Spacey and Davis are spot-on perfect as a dysfunctional couple who’d give Sean Penn and Madonna a real run for their money. They provide the perfect springboard for Leary’s rantings and ravings. The way they bounce barbs and insults off each other feels completely natural. Spacey embodies the discontent of an upper-class suburbanite not living the life he had planned. Davis matches him as the unhappy wife looking to fill the void with classes, hobbies and extramarital affairs. Johns is hilarious as the mother from hell, a perfectly awful woman who bullies, berates and humiliates Lloyd in the special way only a true mom-ster can.
Raymond Barry (Falling Down) does good work as the local police chief who gets no respect from the town council headed by an arrogant ass (Ridgely, Blazing Saddles) who keeps threatening to fire him. His men don’t even get a chance to start an investigation before the state attorney calls and orders him to step aside for the state police. Not that these guys are competent law enforcement agents. They manage to destroy an important piece of evidence when they accidentally record a portion of It’s a Wonderful Life over the surveillance footage from the victim’s home that provides a clear shot of Gus’ face. Hey, it’s not the chief’s fault his guys are idiots. His final words to the council head are absolutely priceless.
The things that happen in The Ref are very funny. This is coming from somebody who doesn’t like shows that feature families being horrible to each other. I hate Everybody Loves Raymond and Malcolm in the Middle. The Ref is the kind of movie that will appeal to the Grinch in everybody. It’s an anti-Christmas movie in that it subverts the genre much like Bad Santa. It’s not against Christmas; it’s just against the sappy sentiment and fake good cheer that accompanies the holiday.
Needless to say, The Ref isn’t for everybody. Who wants to see a Christmas movie about horrible people who do and say terrible things to each other?

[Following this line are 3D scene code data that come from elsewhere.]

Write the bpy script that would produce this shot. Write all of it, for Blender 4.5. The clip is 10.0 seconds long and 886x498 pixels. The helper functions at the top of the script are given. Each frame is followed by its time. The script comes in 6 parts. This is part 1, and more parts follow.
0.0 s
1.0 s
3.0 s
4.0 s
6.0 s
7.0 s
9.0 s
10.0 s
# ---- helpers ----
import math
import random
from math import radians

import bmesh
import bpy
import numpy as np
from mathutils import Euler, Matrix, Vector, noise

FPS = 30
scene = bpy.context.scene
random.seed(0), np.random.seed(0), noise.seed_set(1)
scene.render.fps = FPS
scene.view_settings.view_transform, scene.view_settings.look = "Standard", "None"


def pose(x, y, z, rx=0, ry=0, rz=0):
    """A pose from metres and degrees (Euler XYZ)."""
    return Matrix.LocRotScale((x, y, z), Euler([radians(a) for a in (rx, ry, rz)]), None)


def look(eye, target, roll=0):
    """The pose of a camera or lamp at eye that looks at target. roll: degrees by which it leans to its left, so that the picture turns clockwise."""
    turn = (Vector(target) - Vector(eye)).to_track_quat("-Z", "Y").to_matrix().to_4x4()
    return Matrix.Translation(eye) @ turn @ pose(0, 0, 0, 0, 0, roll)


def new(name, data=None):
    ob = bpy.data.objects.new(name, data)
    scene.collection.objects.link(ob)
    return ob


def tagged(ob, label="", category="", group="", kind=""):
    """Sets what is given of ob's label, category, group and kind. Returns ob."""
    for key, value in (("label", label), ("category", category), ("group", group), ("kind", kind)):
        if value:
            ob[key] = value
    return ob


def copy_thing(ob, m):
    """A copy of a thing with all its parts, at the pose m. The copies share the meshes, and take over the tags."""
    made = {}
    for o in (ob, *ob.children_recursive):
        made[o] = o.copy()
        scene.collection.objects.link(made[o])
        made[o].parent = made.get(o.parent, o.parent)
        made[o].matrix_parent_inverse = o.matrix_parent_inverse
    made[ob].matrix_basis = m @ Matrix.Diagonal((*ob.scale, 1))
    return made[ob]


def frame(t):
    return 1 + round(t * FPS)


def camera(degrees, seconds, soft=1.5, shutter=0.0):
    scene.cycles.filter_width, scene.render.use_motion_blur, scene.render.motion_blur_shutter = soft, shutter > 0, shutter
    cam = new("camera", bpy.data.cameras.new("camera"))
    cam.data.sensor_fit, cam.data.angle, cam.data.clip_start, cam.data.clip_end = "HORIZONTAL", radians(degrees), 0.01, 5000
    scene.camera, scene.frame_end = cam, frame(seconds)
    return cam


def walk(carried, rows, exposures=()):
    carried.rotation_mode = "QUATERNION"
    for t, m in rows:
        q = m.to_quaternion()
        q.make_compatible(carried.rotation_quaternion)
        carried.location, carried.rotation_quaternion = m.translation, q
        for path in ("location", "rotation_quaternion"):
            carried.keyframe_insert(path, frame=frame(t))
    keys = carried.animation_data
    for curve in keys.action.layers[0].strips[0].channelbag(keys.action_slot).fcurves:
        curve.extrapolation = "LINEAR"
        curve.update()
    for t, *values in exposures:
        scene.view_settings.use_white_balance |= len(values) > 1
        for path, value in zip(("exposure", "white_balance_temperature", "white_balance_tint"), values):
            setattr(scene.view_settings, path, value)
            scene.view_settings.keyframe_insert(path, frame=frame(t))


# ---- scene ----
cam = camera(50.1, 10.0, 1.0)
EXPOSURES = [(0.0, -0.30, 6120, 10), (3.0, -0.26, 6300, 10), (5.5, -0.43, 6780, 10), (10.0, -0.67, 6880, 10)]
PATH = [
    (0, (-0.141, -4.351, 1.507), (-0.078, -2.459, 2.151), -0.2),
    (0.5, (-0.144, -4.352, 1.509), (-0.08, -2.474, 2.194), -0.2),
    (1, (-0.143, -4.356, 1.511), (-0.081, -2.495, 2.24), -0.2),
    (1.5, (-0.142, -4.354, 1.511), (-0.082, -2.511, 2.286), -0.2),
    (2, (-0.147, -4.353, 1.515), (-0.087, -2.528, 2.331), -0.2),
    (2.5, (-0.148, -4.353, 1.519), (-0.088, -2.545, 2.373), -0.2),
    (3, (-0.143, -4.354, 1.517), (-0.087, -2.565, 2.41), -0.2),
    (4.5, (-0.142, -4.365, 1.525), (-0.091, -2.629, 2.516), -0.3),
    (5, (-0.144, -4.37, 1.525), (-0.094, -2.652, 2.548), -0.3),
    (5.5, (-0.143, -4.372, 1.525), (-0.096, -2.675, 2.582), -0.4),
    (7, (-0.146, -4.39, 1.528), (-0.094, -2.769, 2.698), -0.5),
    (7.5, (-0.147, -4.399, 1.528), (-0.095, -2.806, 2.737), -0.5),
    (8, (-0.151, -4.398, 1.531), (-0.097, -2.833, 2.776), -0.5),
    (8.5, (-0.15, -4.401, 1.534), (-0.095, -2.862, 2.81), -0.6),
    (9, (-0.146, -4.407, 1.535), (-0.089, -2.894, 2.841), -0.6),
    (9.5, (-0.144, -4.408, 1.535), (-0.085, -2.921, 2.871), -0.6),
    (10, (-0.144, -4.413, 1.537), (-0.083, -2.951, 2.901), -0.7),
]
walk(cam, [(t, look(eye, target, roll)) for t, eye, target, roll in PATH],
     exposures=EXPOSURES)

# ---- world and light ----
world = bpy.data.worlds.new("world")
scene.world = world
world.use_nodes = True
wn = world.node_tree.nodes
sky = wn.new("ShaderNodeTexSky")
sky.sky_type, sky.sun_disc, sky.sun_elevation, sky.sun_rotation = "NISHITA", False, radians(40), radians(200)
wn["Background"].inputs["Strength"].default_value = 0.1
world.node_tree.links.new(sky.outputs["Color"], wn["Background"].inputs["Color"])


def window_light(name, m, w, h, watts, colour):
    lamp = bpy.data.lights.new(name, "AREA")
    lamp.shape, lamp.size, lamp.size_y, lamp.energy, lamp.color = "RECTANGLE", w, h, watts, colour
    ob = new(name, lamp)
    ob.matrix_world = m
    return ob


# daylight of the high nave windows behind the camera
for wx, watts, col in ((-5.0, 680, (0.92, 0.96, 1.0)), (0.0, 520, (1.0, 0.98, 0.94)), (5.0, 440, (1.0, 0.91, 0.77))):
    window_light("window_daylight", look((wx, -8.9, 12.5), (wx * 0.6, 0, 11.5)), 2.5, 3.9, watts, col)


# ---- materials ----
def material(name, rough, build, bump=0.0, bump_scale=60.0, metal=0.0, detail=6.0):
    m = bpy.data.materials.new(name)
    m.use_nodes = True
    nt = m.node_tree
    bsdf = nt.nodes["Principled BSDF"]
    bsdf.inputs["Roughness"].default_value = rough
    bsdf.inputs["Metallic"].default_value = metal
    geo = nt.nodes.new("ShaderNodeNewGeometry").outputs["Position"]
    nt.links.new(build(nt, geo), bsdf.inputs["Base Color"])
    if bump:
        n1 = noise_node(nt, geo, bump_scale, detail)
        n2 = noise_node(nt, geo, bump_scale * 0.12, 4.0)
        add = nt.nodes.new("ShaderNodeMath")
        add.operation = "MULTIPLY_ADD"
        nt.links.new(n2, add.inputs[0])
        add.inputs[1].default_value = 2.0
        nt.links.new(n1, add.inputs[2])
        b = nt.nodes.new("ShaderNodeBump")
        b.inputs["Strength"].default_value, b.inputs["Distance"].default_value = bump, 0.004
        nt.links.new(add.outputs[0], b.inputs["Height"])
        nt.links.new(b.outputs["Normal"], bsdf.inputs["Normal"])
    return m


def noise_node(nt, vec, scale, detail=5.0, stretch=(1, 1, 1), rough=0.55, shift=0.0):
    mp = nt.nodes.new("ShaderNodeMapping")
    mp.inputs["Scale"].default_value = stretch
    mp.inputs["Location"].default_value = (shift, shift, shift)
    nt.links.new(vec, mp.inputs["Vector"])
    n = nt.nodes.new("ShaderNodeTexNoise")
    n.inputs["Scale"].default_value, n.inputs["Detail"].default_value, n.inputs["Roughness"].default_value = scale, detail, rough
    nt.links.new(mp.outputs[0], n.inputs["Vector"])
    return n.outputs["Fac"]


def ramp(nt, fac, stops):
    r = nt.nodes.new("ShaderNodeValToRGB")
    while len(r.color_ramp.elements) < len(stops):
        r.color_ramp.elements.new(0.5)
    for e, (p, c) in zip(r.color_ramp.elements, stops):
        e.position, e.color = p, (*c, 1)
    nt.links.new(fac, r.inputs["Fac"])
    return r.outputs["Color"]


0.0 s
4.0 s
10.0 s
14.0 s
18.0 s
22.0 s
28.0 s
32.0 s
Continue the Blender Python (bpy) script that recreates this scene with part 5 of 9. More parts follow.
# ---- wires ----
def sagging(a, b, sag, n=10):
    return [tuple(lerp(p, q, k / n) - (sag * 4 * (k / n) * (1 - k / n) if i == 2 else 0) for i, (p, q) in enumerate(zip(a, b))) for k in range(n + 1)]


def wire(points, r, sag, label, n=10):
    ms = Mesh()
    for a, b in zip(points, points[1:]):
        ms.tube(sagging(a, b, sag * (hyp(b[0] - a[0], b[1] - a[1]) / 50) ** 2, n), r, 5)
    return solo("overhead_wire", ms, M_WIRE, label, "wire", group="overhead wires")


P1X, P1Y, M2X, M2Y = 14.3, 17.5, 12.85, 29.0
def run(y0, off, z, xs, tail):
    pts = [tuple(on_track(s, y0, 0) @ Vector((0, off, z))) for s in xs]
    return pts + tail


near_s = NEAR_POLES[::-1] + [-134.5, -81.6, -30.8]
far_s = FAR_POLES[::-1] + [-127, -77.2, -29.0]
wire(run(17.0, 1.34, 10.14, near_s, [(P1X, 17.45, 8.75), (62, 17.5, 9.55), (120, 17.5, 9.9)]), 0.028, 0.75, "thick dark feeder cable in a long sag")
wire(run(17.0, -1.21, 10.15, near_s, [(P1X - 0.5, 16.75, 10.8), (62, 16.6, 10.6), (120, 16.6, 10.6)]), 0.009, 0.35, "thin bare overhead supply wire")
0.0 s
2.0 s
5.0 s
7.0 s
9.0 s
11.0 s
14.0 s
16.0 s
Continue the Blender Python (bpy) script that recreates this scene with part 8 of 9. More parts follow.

It’s likely a few people will be offended by what goes on here whether it’s the town Santa Claus getting drunk and urinating on somebody’s front lawn, Gus having the kids tie up and gag their parents, something that they do very willingly or my favorite, Lloyd telling his mother to “shut the f*** up”. The Ref clearly isn’t everybody’s cup of eggnog, but those with a warped sensibility will find it deliciously funny.